The panel often stressed that decolonization is a lifelong learning process. School of Social Work professor Susan Preston described several moments from her teaching career and how easy it is to slip into complacency and not always being mindful of and resisting how colonizing the classroom can be. She spoke of moments when she was reminded that she was not being mindful, not resisting. One of those took place early in her career when an Indigenous student spoke to her after class.

“He said, ‘Could you stop talking about colonization, and instead talk about colonizing? It may seem like nothing to you, but when you talk about colonization, it’s easy to talk about something that happened in the past, and it’s important to recognize that this is something that’s happening every day, to every Indigenous person.’ It may seem like a small thing … but it was a really pivotal moment for me,” said Preston.

Another occurred when another Indigenous student objected to the classroom set-up—rows of desks facing the lecturer at the front—and asked if she could re-arrange the set-up. “I came to the classroom and there were no desks,” said Preston. “The desks had all been pushed aside. We were sitting in a circle, and it was a very, very different experience. … The majority of students in the class were white students, and many students were really freaking out in that space. How could they take notes? Where were they supposed to put their coffee?

“What these students were experiencing was a place of discomfort, a place of not being sure what to do, and a learning environment that doesn’t really fit with their experiences and history. And it’s what that Indigenous student lives with every single day in this institution.

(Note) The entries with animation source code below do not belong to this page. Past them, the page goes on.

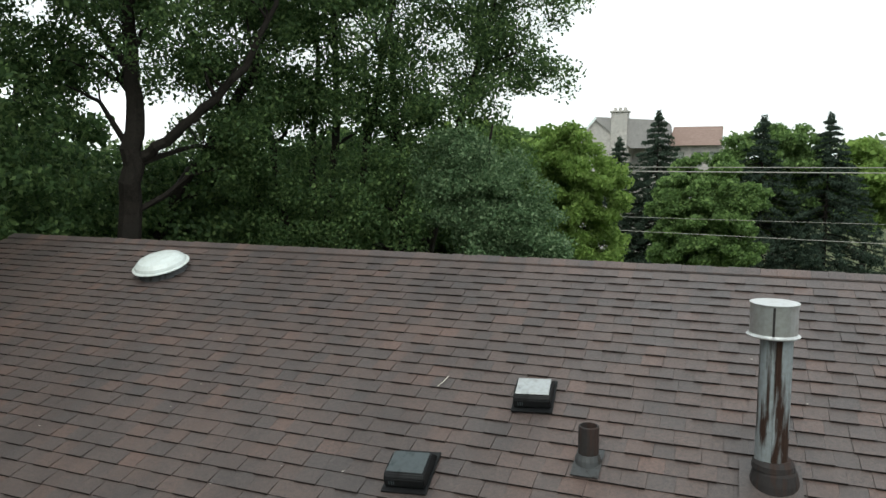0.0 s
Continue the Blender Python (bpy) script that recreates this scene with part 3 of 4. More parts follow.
# lower sliding door
ld = thing("door_2", (-7.05, 0, -0.17), "white-framed sliding basement door with dark glass", "door", kind="structure")
frame_bars(ld, "frame", LD[0], LD[1], LD[2], LD[3], 0.055, -0.035, 0.12, white, bottom=0.13)
frame_bars(ld, "screen_frame", -7.825, -6.925, -0.04, 1.805, 0.03, -0.03, -0.01, white)
part("insect_screen", box(-7.795, -6.955, -0.022, -0.018, -0.01, 1.775), screen_mat, ld)
frame_bars(ld, "fixed_sash", -6.965, -6.16, -0.04, 1.805, 0.045, 0.0, 0.03, white, head=0.085)
pane(ld, -6.92, -6.205, 0.005, 1.72, 0.012)
part("pull", box(-7.795, -7.78, -0.05, -0.031, 0.85, 1.0, 0.004), bronze, ld)
dark_room(ld, -8.1, -6.0, 0.145, 2.2, -0.19, 1.95, room_shade)

# small window under the wing
lw = thing("window_3", (-0.9, 0, 1.5), "small white slider window behind the stairs", "window", kind="structure")
frame_bars(lw, "casing", LW[0] - 0.06, LW[1] + 0.06, LW[2] - 0.06, LW[3] + 0.06, 0.1, -0.05, -0.004, white)
frame_bars(lw, "frame", LW[0] + 0.04, LW[1] - 0.04, LW[2] + 0.04, LW[3] - 0.04, 0.035, -0.02, 0.1, white)
part("meeting_rail", box(LW[0] + 0.07, LW[1] - 0.07, -0.01, 0.02, 1.66, 1.69), white, lw)
pane(lw, LW[0] + 0.07, LW[1] - 0.07, LW[2] + 0.07, LW[3] - 0.07, 0.03)
dark_room(lw, LW[0] - 0.2, LW[1] + 0.2, 0.145, 1.4, 1.0, 2.2)

# ---- deck ----
DX0, DX1, DY = -8.4, -1.27, -2.53
deck = thing("deck", (-4, -1.2, DECK), "raised treated-pine deck with weathered brown boards", "deck", kind="structure")
bw_ = 0.137
y = DY + 0.145
part("edge_board", prism([(DX0, DY - 0.013), (DX1 + 0.013, DY - 0.013), (DX1 - 0.122, DY + 0.122), (DX0, DY + 0.122)], 2, DECK - 0.028, DECK), edge_x, deck)
part("edge_board", prism([(DX1 + 0.013, DY - 0.01), (DX1 + 0.013, -0.88), (DX1 - 0.122, -0.88), (DX1 - 0.122, DY + 0.125)], 2, DECK - 0.028, DECK), edge_y, deck)
y = DY + 0.127
while y + bw_ < 0.0:
    spans = [(DX0, DX1 - 0.127)]
    if y + bw_ > -0.335:
        spans = [(DX0, -3.73), (-2.39, -1.29)]
    for a, b in spans:
        cut = a + (b - a) * random.uniform(0.3, 0.7)
        for p, q in ((a, cut - 0.002), (cut + 0.002, b)):
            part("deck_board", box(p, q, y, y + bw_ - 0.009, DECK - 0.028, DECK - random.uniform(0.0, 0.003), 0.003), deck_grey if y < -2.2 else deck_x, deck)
    y += bw_
part("rim_joist", box(DX0, DX1, DY, DY + 0.038, DECK - 0.168, DECK - 0.03, 0.004), pine_x, deck)
part("rim_joist", box(DX1 - 0.038, DX1, DY + 0.04, -0.88, DECK - 0.168, DECK - 0.03, 0.004), pine_y, deck)
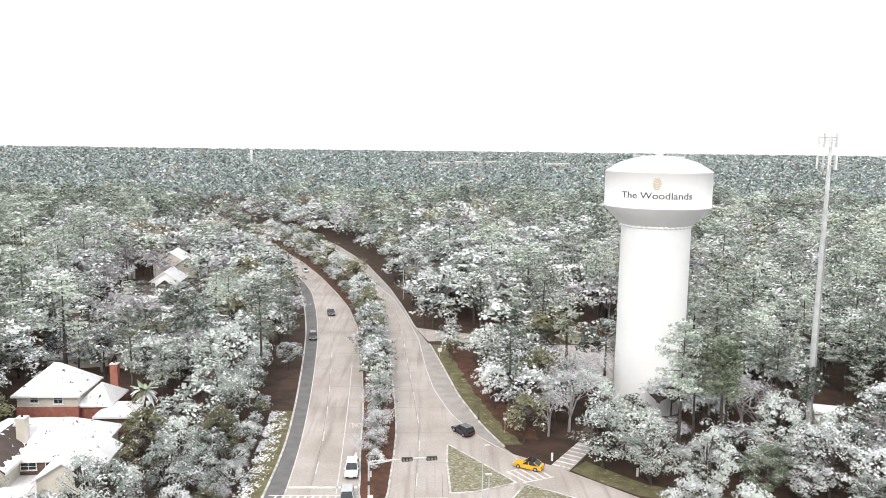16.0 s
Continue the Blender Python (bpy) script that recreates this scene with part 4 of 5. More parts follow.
# the strips of wood beside the field nearer than that
for y0 in np.arange(60.0, 640.0, 5.5):
    for sgn in (-1, 1):
        xs = sgn * np.arange(max(282.0, 0), 0.68 * y0 + 62, 5.5)
        if len(xs):
            cent.append(np.stack([xs + rf.uniform(-2.4, 2.4, len(xs)), y0 + rf.uniform(-2.4, 2.4, len(xs)), 8 + 7 * rf.random(len(xs))], 1))
            size.append(np.full(len(xs), 5.5))
cent, size = np.concatenate(cent), np.concatenate(size)
# open lots in front of the far buildings
LOTS = ((30, 1720, 46), (95, 1790, 60), (250, 1740, 50), (300, 1760, 34), (380, 1730, 60), (455, 1800, 40), (560, 1780, 44), (170, 1900, 54))
keep = np.ones(len(cent), bool)
for lx, ly, lw in LOTS:
    keep &= ~((abs(cent[:, 0] - lx) < lw / 2 + 9) & (cent[:, 1] > ly - 260) & (cent[:, 1] < ly + 22))
cent, size = cent[keep], size[keep]
kinds = rf.random(len(cent))


def far_mass(sel, per, name, mats, label, snow):
    c, s = cent[sel], size[sel]
    soup, tone = clump_spray(rf, c, s * 0.52, per, s * 0.34, snow, np.minimum(1.25, 7.5 / (s * 0.6)), 0.36, True)
    me = as_mesh(name, *soup, tones=tone)
    return tagged(part_mesh(name, me, mats), label, "woodland", kind="stuff")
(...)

“I need to think about my classroom and what kind of space that is. What is it like for Indigenous students when they walk into this university—walk into any educational institution—and they see a white woman in front of the class? What is it like to walk into that space with the four walls and the desks and the chairs? What kind of images does that conjure up for them? And what can we do differently about these things?”